Итак, если подытожить впечатления от места и роли вещих снов в древней скандинавской литературе, окажется, что, входя составной частью в систему саги, они сами образуют достаточно жёсткую систему, где каждый элемент связан и обусловлен двойной связью: с остальными элементами сна и с их проекцией, если можно так выразиться, на макросистему всего произведения, в котором происходит их реализация. В этом заключён и секрет эффекта такого сна. Он прерывает действие внезапно, как вторжение роковой, неподвластной человеку силы, с которой тот ничего не может поделать, и определяет дальнейшее развитие сюжета уже как бы в новом направлении.
В сне Святослава, казалось бы, то же самое: вот смерть, вот какие-то события, вызванные этой смертью, что-то начинает происходить, но связное повествование тут же обрывается одним из самых тёмных мест с «бусовыми вранами» и «синем морем», после чего следует толкование сна боярами, ещё более запутанное, чем сам сон. В таком виде центральная часть «Слова…» воспринимается лишь в роли усилителя общей тревоги и смуты. Думаю, что так же воспринимали его читатели конца XII — начала XIII века, поскольку даже самое первое и самое важное событие, возвещённое во сне — смерть Святослава Всеволодовича, — никоим образом не исполнилась после поражения Игоря, а его (7, 193) действительная смерть в 1194 году не повлекла за собой никаких экстраординарных событий в русской истории.
Вот почему следовало окончательно распрощаться с незадачливым Святославом Всеволодовичем, вернуться в XI век и посмотреть, насколько приметы сна соответствуют Святославу Ярославичу, тому действительно грозному и сильному киевскому владыке, при жизни которого изгнанный Изяслав тщетно обивал пороги европейских королевских дворов и припадал к папскому престолу в поисках помощи против брата, впервые объединившего в союзе Русь и Степь.

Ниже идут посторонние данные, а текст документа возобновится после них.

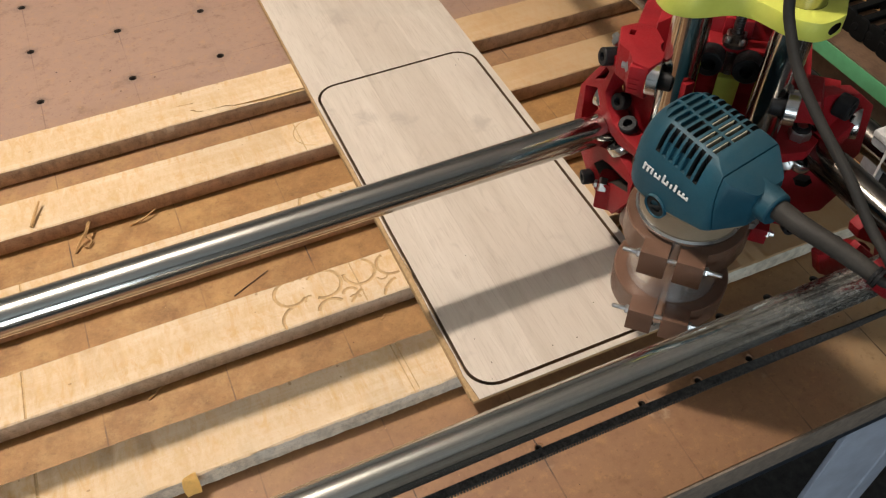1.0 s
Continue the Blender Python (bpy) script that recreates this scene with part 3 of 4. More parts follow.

Но сначала несколько пояснений.
За время, прошедшее с момента опубликования «Слова о полку Игореве», истолкованию подверглась большая часть предметов, поименованных во сне, хотя порой это было весьма трудно сделать. Меньше всего сомнений вызывала, пожалуй, «чёрная паполома», обозначавшая саван или погребальное покрывало. Уже «тисовая кровать» вызывала сомнения — тисовая она, то есть изготовленная из драгоценной древесины тиса, или же тесовая, сделанная из тёса, что могло быть синонимом гроба или стола, на котором лежит покойник. Более вероятным мне представлялись здесь специальные носилки типа стола с ручками — «краббатос», — которые употребляли для этой цели в Византии, так что иносказанием вполне мог быть «стол» или «гроб». Но больше всего споров и объяснений вызвали загадочные «толковины» и их имущество.
Выражение «поганые толковины» первые издатели «Слова…» перевели как «нечистые раковины», из которых, дескать, и сыплется на грудь Святославу крупный жемчуг. Перевод этот никого не удовлетворил.
Вскоре было обнаружено, что в летописном рассказе о походе Олега на Царьград в числе участвовавших в походе народов названы тиверцы, причём добавлено, что они — толковины. Зная общеупотребительное выражение «протолковать речь», что означает «перевести её», некоторые исследователи приняли это за указание, что всё племя тиверцев традиционно использовалось русскими князьями в качестве переводчиков при переговорах с греками. Получалось, таким образом, что и в сне Святослава действуют какие-то «поганые», то есть языческие, переводчики. Для одних такое свидетельство летописи служило доказательством древности текста, другие указывали на явную нелепицу, которая только подтверждала мысль, что «Слово…» написано в конце XVIII века, а его создатель не понимал значения терминов, выбранных им из древних памятников.
Недоумение разрешилось не скоро, лишь когда обратились к живым славянским языкам. Тогда выяснилось, что слово «толковины» не имеет ничего общего с «толмачем», а образовано от слова «толока», что означает помощь. Толковины — помощники или союзники. И эпитет их — «поганые» — отнюдь не оскорбление, а всего лишь констатация факта, что союзники эти не христиане, а язычники, «паганус», как звучит исходное латинское слово, вошедшее в русский обиход с двойным значением, вероисповедным и бранным, кстати, одинаково использованным в «Слове…». Фраза «А погании съ всех странъ прихождаху съ победами на землю Русскую» означает всего лишь нашествие иноверных народов, тогда как в отношении Кончака, названного «поганым кащеем», или в реплике о «поганых головах половецких» использовано именно второе значение.